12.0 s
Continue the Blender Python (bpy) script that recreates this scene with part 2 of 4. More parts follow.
==
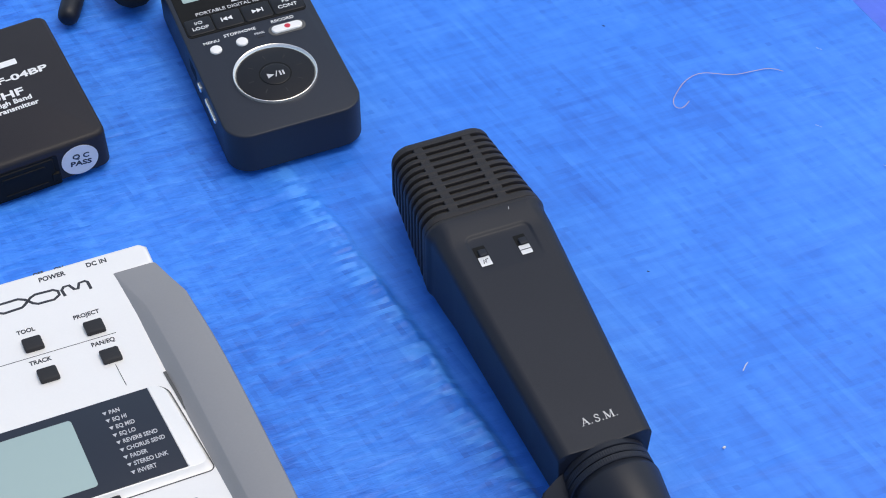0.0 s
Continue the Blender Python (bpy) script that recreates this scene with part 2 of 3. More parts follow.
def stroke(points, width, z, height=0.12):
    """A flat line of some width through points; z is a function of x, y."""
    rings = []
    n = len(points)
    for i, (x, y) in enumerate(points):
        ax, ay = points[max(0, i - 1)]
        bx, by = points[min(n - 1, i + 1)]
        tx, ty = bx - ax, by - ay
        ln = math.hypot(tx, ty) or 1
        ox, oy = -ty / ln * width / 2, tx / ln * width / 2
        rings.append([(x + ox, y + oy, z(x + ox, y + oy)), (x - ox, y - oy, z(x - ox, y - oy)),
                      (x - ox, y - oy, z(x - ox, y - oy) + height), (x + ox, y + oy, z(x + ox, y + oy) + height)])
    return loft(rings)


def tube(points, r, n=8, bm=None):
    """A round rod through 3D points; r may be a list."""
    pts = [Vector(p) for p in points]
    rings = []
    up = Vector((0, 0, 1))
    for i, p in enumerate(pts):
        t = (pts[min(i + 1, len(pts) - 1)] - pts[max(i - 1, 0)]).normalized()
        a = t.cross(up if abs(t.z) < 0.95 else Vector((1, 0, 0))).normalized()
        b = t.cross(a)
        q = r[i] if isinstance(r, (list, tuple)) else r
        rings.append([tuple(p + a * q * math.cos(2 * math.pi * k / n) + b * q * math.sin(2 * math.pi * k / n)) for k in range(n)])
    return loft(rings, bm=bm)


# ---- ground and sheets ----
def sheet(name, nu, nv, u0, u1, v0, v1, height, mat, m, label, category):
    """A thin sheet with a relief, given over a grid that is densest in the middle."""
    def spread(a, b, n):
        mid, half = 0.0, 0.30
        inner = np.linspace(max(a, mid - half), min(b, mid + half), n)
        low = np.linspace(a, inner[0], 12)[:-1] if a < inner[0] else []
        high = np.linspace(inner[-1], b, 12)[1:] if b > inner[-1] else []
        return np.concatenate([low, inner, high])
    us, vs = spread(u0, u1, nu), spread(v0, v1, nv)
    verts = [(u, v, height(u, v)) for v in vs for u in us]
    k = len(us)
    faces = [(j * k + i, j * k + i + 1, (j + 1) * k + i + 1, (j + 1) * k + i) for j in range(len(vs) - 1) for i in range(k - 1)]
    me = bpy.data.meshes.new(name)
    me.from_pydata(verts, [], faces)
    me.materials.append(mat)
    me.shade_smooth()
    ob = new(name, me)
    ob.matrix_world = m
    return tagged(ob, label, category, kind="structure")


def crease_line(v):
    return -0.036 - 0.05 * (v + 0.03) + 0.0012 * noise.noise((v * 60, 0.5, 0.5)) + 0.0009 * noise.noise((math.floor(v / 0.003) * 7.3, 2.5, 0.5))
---
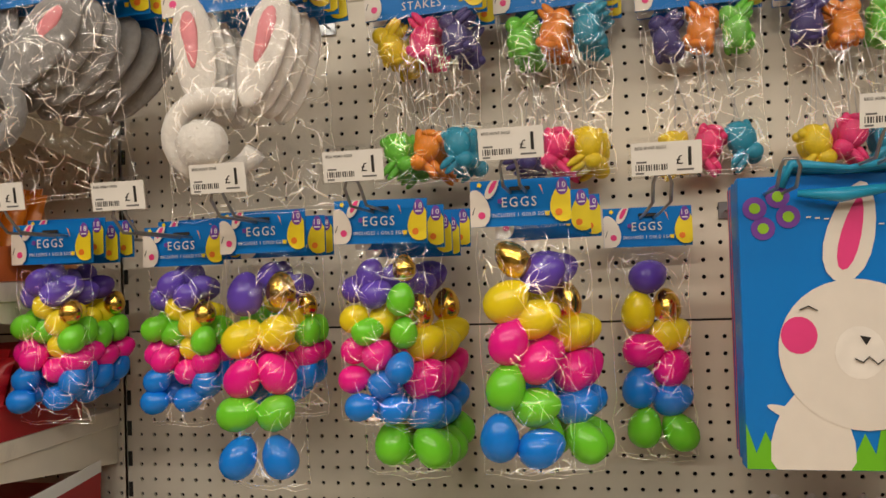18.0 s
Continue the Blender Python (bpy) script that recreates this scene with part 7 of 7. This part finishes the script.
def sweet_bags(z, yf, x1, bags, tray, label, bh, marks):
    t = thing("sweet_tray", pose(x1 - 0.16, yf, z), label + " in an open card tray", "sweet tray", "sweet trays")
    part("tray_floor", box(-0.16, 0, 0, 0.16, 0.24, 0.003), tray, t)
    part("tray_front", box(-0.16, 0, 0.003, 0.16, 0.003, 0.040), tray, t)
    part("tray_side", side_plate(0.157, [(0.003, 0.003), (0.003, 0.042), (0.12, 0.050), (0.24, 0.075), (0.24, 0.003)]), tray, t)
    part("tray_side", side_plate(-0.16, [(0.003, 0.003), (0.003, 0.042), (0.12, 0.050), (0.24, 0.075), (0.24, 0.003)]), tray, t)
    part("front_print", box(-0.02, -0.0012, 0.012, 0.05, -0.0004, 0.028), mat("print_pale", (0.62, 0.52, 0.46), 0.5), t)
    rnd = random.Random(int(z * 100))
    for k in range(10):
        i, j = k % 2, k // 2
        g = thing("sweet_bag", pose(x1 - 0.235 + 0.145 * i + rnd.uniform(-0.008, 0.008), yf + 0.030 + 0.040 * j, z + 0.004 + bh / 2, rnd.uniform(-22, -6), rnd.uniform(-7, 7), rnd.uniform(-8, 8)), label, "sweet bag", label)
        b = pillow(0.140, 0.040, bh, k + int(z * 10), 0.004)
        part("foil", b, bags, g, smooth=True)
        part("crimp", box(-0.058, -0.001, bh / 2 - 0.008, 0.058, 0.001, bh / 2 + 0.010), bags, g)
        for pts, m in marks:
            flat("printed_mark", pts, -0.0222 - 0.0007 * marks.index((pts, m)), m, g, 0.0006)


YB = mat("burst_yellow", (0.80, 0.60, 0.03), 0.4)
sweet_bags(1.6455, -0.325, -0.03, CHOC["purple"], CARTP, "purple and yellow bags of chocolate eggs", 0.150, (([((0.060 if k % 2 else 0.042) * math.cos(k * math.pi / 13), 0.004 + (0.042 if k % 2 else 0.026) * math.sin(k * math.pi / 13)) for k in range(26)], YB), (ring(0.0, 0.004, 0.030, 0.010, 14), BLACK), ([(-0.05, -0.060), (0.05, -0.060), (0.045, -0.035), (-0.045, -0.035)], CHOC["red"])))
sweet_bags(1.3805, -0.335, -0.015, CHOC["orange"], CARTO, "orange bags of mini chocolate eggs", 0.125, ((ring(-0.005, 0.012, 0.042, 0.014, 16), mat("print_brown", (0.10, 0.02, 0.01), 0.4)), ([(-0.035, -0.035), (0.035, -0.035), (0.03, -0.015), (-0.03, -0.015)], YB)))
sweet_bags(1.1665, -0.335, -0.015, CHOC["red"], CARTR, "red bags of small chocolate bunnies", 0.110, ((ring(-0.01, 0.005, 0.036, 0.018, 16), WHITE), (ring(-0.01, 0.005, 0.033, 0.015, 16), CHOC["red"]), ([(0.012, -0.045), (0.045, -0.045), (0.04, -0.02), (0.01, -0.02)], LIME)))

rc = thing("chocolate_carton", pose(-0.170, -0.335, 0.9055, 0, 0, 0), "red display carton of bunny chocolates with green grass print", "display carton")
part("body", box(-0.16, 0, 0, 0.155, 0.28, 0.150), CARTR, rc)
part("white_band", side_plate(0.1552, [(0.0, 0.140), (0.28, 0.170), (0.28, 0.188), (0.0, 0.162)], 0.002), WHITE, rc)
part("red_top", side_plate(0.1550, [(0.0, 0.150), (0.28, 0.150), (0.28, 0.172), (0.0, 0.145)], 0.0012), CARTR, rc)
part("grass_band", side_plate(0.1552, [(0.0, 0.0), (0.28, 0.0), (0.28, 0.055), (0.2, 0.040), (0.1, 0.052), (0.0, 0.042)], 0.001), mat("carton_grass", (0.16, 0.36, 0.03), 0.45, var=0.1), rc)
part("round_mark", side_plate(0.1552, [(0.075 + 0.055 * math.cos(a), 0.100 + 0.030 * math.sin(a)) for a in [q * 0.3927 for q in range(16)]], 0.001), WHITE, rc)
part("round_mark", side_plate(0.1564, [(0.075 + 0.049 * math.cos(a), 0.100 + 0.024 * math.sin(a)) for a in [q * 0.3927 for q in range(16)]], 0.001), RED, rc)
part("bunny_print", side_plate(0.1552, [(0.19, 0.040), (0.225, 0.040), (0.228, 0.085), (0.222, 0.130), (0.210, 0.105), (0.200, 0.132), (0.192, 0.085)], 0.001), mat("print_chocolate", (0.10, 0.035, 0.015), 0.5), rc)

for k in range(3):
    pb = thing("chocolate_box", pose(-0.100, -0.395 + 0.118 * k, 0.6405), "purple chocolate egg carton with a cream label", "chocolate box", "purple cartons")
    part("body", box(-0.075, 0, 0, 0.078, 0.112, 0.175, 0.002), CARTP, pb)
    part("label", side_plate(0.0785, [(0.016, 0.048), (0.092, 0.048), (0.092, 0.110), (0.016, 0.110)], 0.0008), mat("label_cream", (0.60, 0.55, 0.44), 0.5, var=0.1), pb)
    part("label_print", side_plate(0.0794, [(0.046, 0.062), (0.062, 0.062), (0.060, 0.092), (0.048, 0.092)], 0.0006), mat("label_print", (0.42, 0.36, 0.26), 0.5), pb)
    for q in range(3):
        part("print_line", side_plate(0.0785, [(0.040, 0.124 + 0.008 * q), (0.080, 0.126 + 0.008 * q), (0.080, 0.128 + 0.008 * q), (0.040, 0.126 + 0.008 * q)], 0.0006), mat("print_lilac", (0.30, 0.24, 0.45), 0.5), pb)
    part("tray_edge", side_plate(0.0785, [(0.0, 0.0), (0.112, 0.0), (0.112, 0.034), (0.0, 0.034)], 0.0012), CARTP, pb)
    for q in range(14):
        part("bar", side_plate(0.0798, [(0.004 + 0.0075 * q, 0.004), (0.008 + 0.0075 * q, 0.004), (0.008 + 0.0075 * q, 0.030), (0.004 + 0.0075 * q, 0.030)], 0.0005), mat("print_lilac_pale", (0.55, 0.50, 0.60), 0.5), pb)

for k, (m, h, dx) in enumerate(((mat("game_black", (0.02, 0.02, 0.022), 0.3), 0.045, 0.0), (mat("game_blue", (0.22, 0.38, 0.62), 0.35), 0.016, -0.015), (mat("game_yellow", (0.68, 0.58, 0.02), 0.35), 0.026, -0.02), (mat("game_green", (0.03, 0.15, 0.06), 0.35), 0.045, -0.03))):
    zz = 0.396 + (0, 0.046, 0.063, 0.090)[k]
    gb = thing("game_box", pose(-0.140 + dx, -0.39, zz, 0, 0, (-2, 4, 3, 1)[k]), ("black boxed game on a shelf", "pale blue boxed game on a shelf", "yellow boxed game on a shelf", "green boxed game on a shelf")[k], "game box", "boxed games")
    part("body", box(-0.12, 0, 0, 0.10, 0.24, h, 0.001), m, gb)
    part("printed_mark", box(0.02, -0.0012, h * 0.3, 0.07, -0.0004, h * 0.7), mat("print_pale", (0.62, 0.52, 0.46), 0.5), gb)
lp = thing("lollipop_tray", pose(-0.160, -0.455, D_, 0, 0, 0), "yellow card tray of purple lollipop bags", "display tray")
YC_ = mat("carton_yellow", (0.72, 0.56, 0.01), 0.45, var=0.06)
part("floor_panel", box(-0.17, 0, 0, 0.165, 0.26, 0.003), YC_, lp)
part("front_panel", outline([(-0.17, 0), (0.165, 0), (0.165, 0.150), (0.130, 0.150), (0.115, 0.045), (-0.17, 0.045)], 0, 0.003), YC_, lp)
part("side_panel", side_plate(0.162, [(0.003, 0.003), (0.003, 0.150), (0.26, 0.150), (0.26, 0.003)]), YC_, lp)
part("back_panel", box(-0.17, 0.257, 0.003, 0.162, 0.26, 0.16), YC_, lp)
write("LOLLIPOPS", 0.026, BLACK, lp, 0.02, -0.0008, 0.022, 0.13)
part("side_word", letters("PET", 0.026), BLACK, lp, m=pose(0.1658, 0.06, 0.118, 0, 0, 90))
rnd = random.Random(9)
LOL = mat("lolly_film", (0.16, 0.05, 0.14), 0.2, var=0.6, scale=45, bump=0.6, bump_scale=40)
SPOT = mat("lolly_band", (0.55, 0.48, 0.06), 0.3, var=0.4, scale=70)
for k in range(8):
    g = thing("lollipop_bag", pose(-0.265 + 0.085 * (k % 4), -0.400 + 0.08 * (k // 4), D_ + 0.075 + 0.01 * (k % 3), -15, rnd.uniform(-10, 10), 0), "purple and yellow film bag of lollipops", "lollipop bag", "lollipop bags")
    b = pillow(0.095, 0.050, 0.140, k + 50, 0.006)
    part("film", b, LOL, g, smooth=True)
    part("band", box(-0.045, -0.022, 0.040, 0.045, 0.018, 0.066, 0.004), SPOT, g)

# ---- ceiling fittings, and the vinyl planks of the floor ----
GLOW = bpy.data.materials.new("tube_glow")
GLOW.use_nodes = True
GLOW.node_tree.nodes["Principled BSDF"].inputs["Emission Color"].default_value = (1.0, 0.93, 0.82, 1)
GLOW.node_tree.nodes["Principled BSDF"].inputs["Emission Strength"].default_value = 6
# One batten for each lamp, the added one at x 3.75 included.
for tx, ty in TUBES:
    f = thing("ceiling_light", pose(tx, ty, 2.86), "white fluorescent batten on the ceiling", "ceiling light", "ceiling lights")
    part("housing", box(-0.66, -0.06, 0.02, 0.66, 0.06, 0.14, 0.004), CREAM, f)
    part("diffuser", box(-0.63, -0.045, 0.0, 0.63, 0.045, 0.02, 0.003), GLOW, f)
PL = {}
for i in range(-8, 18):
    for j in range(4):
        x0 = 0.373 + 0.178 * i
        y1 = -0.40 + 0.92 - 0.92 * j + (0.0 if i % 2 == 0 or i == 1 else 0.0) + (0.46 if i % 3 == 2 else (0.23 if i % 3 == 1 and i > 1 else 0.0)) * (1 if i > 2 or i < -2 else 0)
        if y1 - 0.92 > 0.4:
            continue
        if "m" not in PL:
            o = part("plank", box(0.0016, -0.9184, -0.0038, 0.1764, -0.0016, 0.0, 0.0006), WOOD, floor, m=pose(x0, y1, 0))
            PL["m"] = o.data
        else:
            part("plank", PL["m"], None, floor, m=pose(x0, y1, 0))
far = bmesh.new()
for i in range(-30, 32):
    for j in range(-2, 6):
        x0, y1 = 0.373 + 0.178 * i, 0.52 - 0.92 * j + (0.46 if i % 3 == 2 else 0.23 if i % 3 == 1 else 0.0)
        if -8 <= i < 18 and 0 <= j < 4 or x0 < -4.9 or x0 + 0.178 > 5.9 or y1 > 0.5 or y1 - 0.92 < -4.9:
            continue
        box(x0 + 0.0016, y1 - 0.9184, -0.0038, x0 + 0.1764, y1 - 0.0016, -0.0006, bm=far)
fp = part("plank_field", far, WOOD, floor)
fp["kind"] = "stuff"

**PROBLEM DESCRIPTION:**
Search the data for "recreates" and list every line in which it occurs.

**OUTPUT BELOW:**
Continue the Blender Python (bpy) script that recreates this scene with part 2 of 4. More parts follow.
Continue the Blender Python (bpy) script that recreates this scene with part 2 of 3. More parts follow.
Continue the Blender Python (bpy) script that recreates this scene with part 7 of 7. This part finishes the script.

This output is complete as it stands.